Data excerpt:
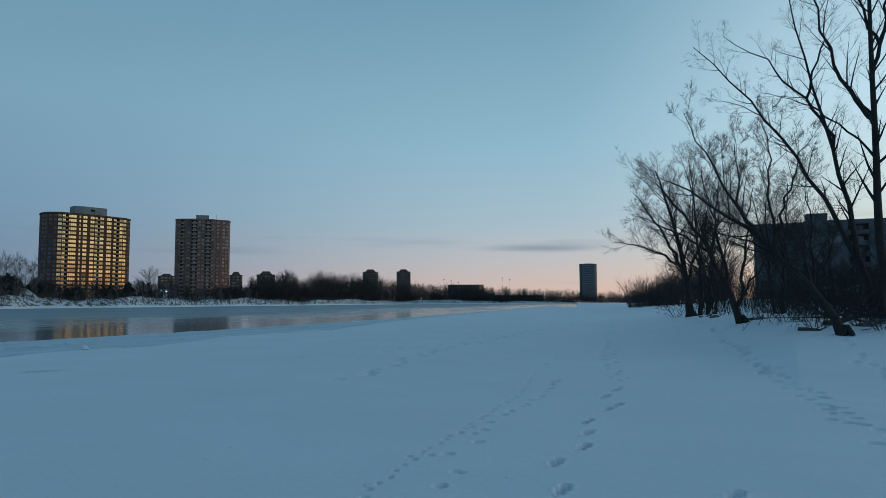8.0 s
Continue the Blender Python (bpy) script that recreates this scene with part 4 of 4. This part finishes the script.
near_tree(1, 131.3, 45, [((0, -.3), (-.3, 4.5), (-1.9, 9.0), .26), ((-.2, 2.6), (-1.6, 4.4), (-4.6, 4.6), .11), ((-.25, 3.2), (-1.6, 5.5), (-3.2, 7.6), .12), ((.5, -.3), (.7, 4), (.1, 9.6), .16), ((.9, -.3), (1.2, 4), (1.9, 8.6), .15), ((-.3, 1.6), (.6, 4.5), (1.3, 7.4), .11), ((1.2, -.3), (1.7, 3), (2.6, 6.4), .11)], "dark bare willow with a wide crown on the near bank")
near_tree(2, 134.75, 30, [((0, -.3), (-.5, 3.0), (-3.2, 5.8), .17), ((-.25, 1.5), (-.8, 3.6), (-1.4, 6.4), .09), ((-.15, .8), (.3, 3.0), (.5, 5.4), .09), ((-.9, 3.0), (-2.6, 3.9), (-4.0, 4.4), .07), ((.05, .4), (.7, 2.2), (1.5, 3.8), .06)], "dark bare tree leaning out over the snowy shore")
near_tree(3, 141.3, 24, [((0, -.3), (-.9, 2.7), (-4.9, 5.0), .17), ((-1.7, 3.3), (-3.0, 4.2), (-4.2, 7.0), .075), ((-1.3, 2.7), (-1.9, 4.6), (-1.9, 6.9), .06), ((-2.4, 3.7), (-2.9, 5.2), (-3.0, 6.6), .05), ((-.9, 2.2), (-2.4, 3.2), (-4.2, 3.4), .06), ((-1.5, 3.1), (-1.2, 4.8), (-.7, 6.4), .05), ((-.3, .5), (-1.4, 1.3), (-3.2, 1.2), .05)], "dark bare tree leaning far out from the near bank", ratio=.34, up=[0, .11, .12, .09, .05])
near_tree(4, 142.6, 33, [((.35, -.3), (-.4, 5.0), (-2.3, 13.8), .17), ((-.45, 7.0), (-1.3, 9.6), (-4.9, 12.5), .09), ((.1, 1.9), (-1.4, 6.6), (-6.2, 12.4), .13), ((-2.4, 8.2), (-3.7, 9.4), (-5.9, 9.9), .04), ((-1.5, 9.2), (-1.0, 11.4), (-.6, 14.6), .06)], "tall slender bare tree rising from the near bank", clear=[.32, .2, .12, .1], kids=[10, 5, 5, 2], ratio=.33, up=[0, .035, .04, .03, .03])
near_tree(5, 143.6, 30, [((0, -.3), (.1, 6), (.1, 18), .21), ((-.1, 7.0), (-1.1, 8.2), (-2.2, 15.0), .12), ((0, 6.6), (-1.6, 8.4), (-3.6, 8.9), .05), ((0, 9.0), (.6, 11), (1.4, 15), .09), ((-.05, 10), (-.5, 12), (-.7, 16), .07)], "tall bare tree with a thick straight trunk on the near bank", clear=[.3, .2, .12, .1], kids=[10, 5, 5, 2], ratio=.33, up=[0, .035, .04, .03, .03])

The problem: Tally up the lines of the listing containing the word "with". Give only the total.

Answer for the task: 3